> **Your instructions**
For this exercise, repeat all of the material verbatim apart from its images.
--- Start of Data lines ---
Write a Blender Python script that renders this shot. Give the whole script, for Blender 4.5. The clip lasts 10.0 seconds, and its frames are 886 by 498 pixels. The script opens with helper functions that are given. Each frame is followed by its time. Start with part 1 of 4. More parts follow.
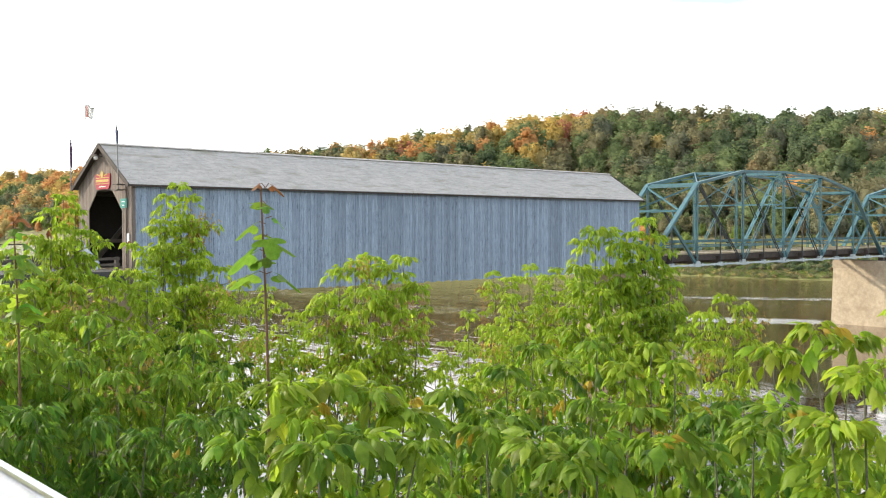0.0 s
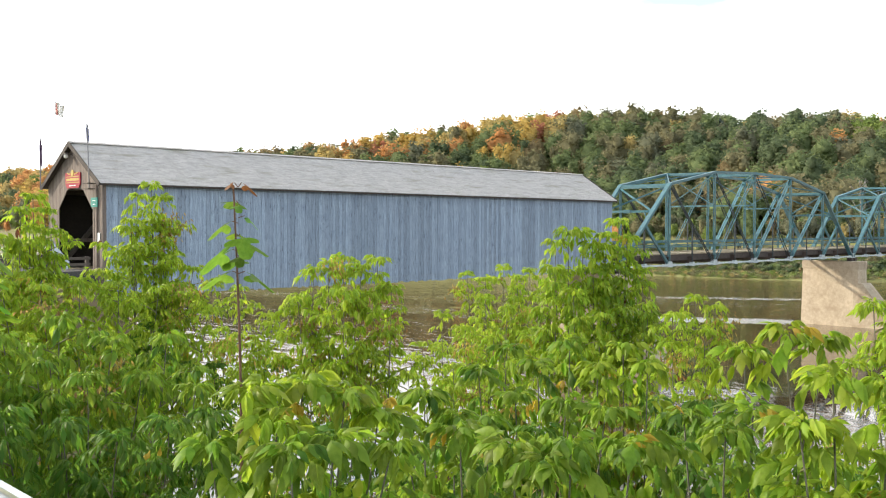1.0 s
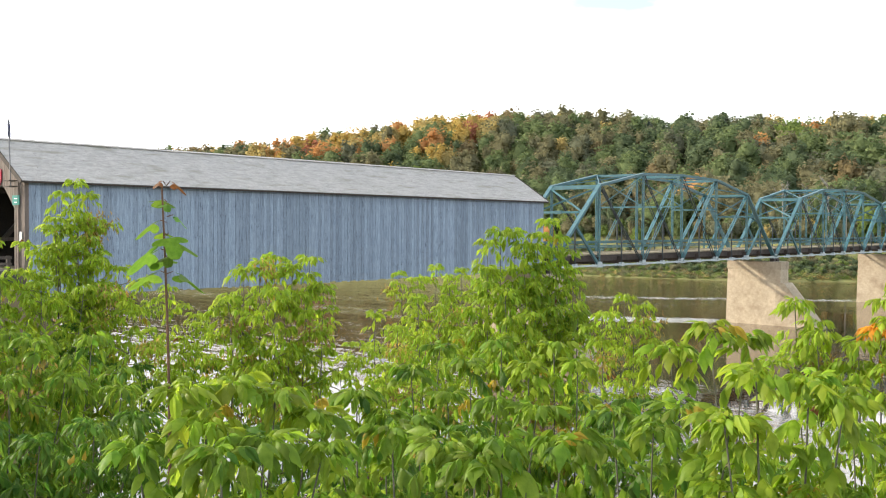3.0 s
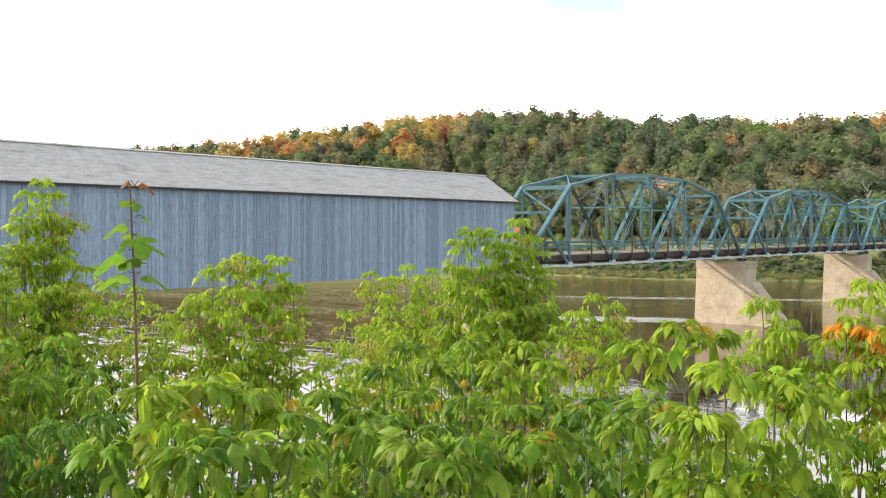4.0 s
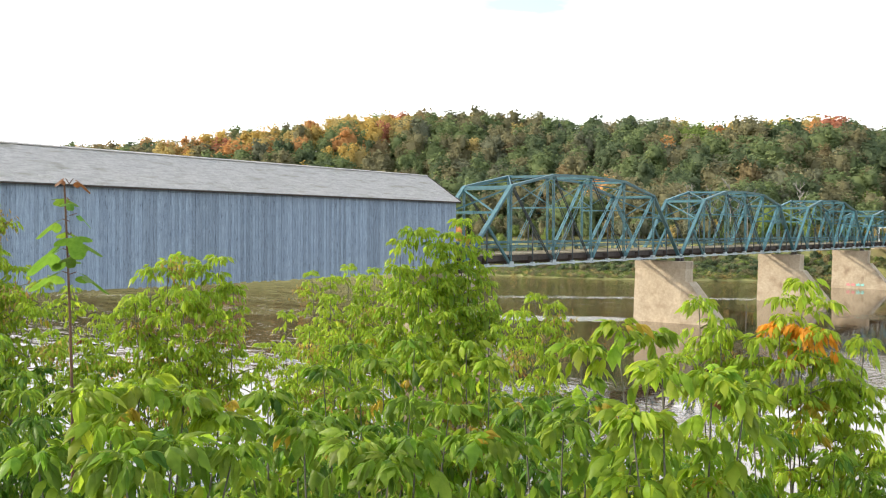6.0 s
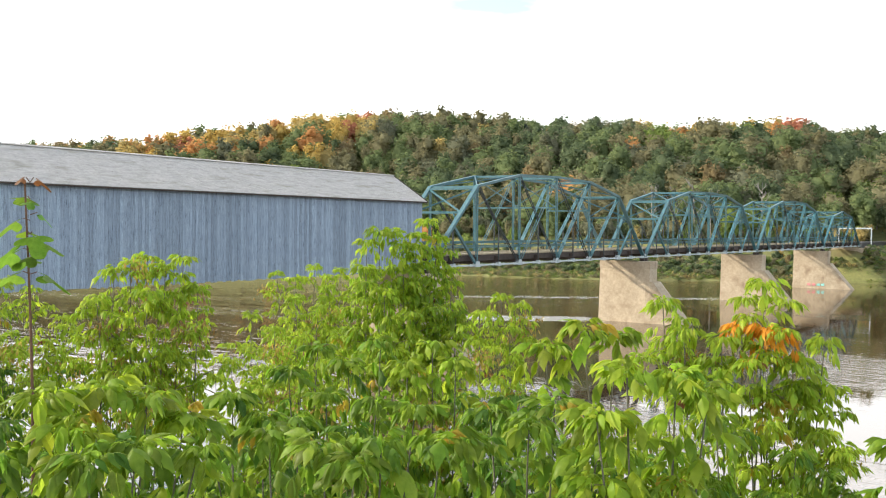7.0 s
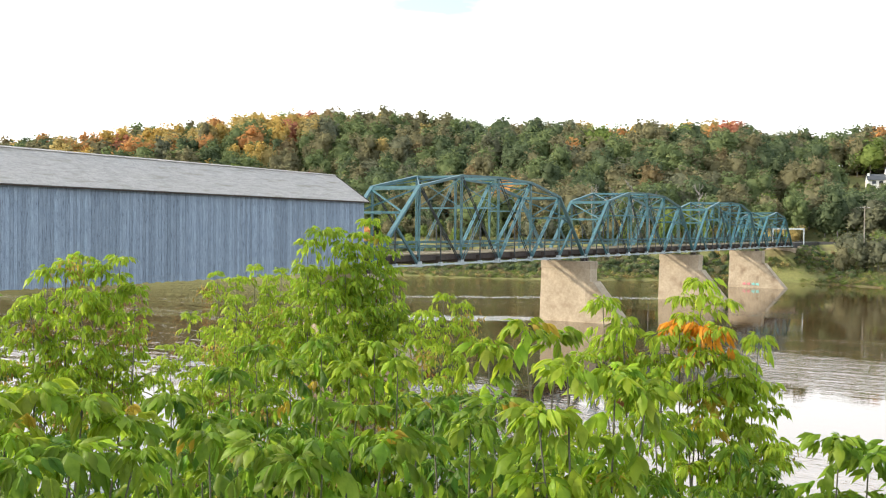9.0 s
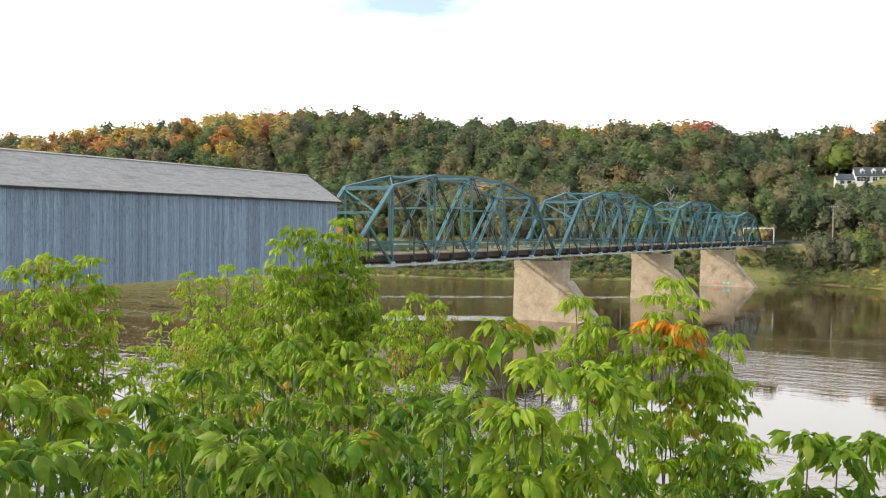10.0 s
--- End of Data lines ---
> **Output**
Write a Blender Python script that renders this shot. Give the whole script, for Blender 4.5. The clip lasts 10.0 seconds, and its frames are 886 by 498 pixels. The script opens with helper functions that are given. Each frame is followed by its time. Start with part 1 of 4. More parts follow.
0.0 s
1.0 s
3.0 s
4.0 s
6.0 s
7.0 s
9.0 s
10.0 s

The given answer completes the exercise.